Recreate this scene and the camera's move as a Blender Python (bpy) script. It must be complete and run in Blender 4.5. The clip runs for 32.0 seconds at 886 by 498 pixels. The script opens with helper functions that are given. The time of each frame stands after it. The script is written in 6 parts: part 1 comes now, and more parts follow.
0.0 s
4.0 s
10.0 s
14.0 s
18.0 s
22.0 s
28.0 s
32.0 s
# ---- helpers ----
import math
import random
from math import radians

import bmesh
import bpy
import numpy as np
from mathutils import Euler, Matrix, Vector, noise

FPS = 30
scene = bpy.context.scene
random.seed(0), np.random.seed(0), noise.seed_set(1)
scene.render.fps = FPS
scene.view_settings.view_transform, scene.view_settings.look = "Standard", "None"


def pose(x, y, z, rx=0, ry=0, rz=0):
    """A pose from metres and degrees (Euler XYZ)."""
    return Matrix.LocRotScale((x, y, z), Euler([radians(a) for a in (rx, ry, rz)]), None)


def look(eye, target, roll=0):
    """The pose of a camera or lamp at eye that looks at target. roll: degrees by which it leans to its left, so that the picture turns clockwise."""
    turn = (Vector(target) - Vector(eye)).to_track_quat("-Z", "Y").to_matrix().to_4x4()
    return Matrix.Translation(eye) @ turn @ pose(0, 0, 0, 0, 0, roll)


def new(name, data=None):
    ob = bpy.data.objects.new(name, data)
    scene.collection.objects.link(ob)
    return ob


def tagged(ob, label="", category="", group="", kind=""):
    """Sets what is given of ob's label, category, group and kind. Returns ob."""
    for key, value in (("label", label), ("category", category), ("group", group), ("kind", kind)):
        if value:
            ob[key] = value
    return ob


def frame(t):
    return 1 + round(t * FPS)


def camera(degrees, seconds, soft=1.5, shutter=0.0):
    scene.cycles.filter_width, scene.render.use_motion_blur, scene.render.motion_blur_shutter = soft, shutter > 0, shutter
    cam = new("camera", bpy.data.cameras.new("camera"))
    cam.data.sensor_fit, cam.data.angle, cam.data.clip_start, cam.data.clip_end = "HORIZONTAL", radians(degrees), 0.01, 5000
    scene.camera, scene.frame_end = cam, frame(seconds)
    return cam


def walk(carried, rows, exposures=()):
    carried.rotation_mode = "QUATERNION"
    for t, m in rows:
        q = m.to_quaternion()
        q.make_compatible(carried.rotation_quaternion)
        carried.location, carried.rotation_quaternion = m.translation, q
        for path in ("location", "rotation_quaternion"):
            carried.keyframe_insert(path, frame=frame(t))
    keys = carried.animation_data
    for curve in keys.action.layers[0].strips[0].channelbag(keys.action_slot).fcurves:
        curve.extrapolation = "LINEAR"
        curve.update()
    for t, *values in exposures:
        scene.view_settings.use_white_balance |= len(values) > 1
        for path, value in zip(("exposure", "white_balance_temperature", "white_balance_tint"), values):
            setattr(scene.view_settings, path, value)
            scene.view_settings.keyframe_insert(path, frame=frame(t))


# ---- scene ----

GIVEN INSTRUCTION — Using the listing above, return all lines where the word "shutter" occurs.

SOLUTION FOR THIS EXERCISE —
def camera(degrees, seconds, soft=1.5, shutter=0.0):
    scene.cycles.filter_width, scene.render.use_motion_blur, scene.render.motion_blur_shutter = soft, shutter > 0, shutter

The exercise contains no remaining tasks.